L’État a engagé plusieurs démarches : instauration de la CVEC (Contribution vie étudiante et campus), réforme des bourses, mise en place de schémas directeurs de la vie étudiante et de dialogues territoriaux, réforme de la santé étudiante, restauration très sociale, ou lutte contre les VSS (Violences sexuelles et sexistes). Ces initiatives modifient les rôles des acteurs locaux, notamment des communes et intercommunalités.

Au niveau local, les collectivités, déjà très actives avant la crise sanitaire 2020-21 (surtout en matière d’accueil, logement, mobilité, accès à la culture et vie associative) ont renforcé leurs actions sociales (aide alimentaire, prévention santé, etc.), pour faire face à différentes précarités amplifiées et/ou rendues plus visibles ces 4 dernières années. Les inégalités infra-territoriales restent en effet fortes, voire croissent. 
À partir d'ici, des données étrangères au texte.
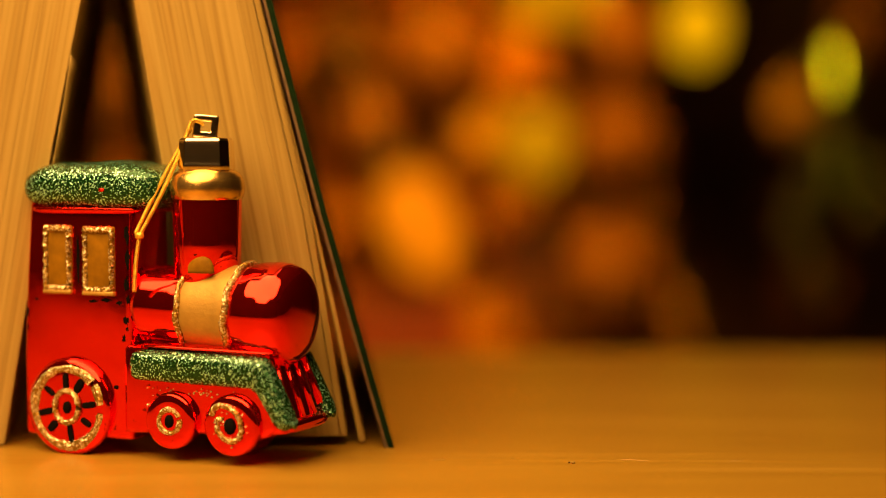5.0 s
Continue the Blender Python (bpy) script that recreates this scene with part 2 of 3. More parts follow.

Certaines grandes collectivités, comme l’Eurométropole Strasbourg, affichent leurs ambitions de politique en faveur des étudiants dans le cadre de délibérations cadres, élargissant l’approche et les interventions au- delà de l’argument de l’attractivité qui avait longtemps justifié les politiques locales de vie étudiante. Dans les agglomérations et les villes moyennes, les collectivités font le pari d’offrir un cadre de vie et des services à la hauteur de ce que les étudiants peuvent trouver dans les métropoles, mais dans un cadre de proximité et personnalisé. 

Les établissements prennent conscience de leurs responsabilités autant sur les grands campus que sur les antennes. Ils développent des coopérations inédites avec les collectivités locales, interlocutrices privilégiées sur le cadre de vie étudiant. Les étudiants, individuellement ou collectivement, s’engagent eux aussi, marquant une nouvelle relation à leur territoire d’études et construisant localement leur parcours de citoyenneté. 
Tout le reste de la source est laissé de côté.